In March 2004, a woman attempted to blackmail Immendorff, threatening to divulge further details of the orgies. Immendorff notified the police and she was arrested. Her trial started in September 2004.

===Disease and death===
Immendorff was diagnosed with ALS (Lou Gehrig's disease) in 1998. When he could not paint with his left hand any more, he switched to the right. In 2004 he funded a stipend to research the disease.

In November 2005, he was treated by emergency physicians and was admitted to a hospital, where a tracheotomy had to be performed to help him breathe. As of 2006, he used a wheelchair full-time and did not paint anymore; instead he directed his assistants to paint following his instructions.

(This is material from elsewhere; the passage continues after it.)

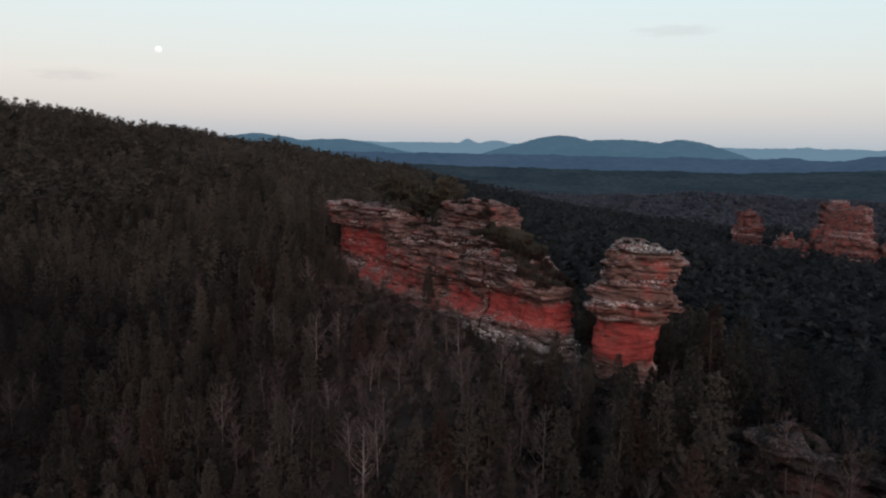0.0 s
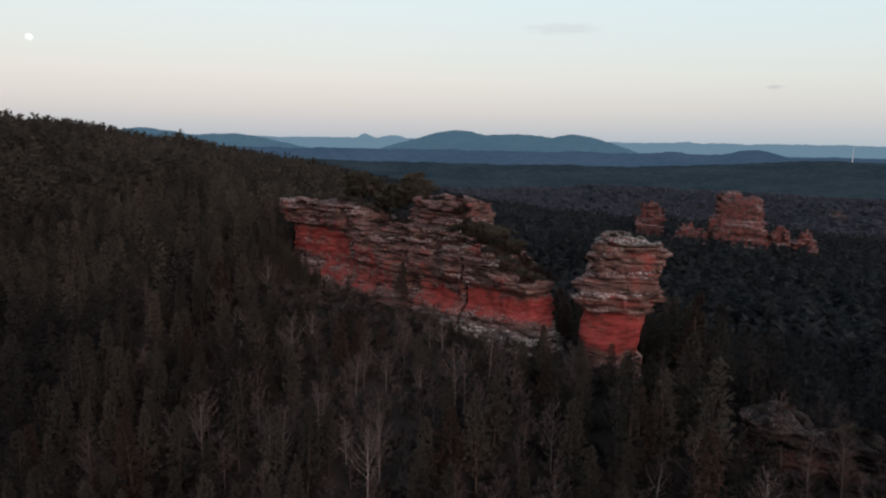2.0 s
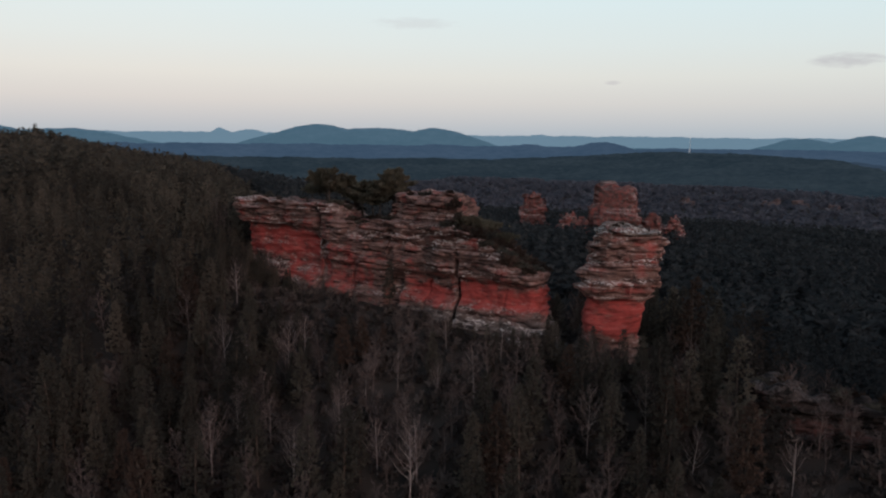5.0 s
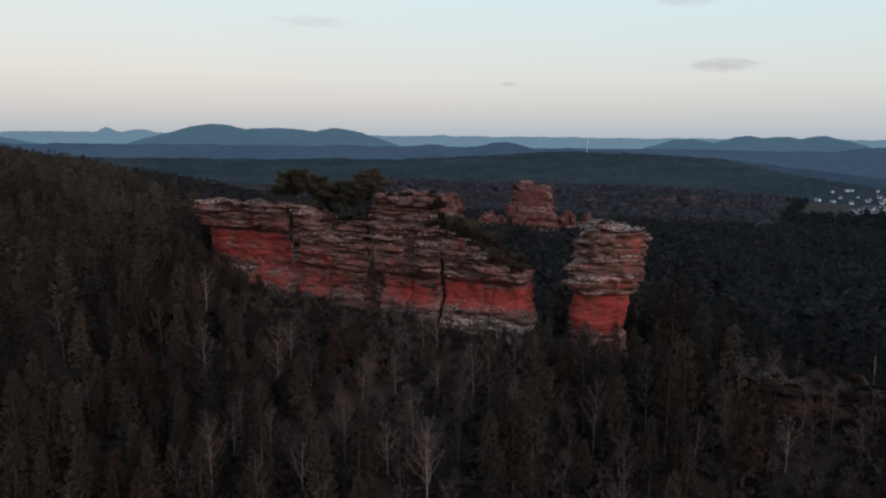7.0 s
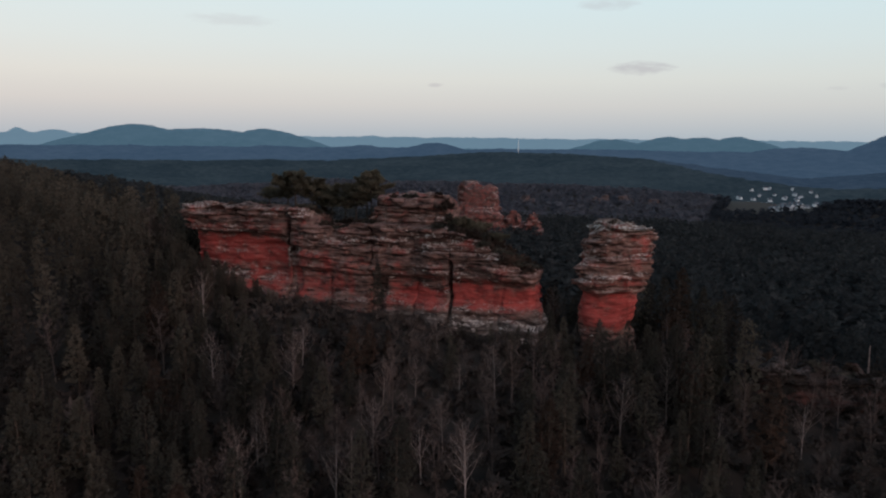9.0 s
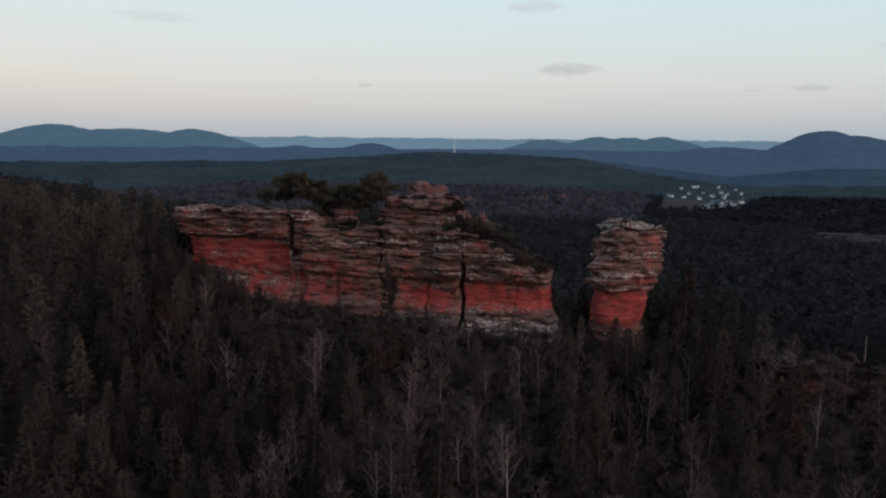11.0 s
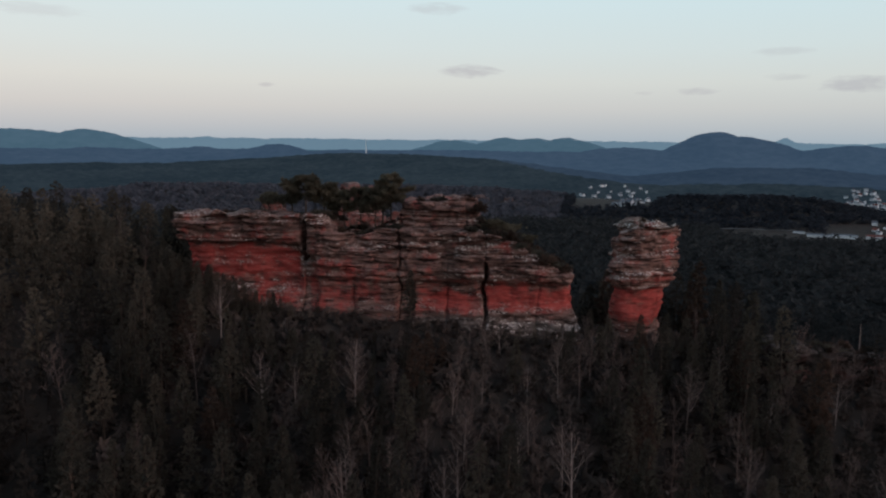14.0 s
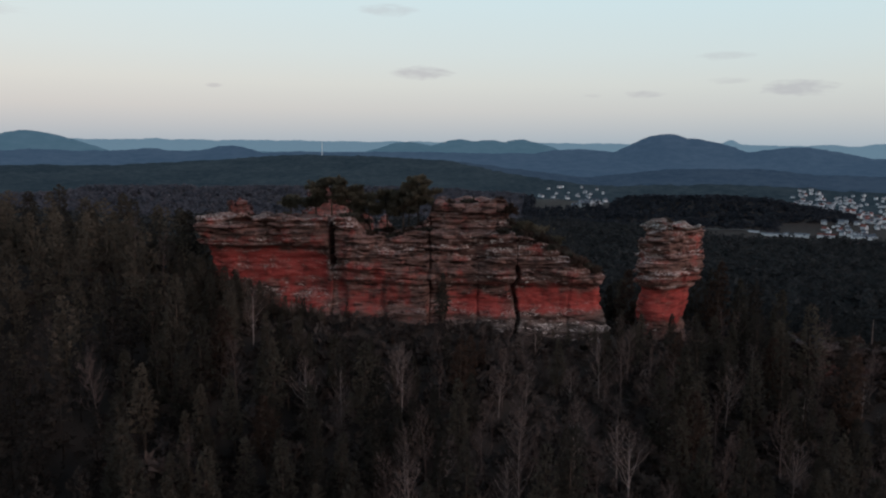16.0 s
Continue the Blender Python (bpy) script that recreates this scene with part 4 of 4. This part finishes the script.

On 27 May 2007, at the age of 61, he succumbed to the disease. He died in Düsseldorf and his ashes were scattered in the Mediterranean Sea. In his will, he left his entire estate, estimated at €15–18 million, to his wife. A 12-year-old son from a former relationship who never knew his father went to court over the size of his legitime.

==Recognition==
In 1997, Immendorf won the world's best endowed art prize at the time, the MARCO prize of the Museum of Contemporary Art in Monterrey, Mexico. In the following year he received the merit medal (Bundesverdienstkreuz) of the Federal Republic of Germany.

Immendorf was considered a friend and the favorite painter of former German Chancellor Gerhard Schröder, who chose him to paint his official portrait for the Federal Chancellery. The portrait, which was completed by Immendorff's assistants, was revealed to the public in January 2007; the massive work has ironic character, showing the former Chancellor in stern heroic pose, in the colors of the German flag, painted in the style of an icon, surrounded by little monkeys. These "painter monkeys" were a recurring theme in Immendorff's work, serving as an ironic commentary on the artist's business.

==Art market==
In 2008, the Estate of the Artist contested the authenticity of a work that was offered at an auction, and the work was withdrawn from the sale. The artist's widow sought permission to have the work destroyed, which was granted in 2012 after the work was declared a fake. The original owner of the piece contested this ruling, and in 2014 the High Regional Court of Düsseldorf overruled the decision, claiming the authenticity of the work was “irrelevant.”

The most expensive painting by the artist in the art market was Ende gut, alles gut (All's Well that Ends Well) (1983), who sold at Sotheby's London, on 7 February 2007, by $567,272.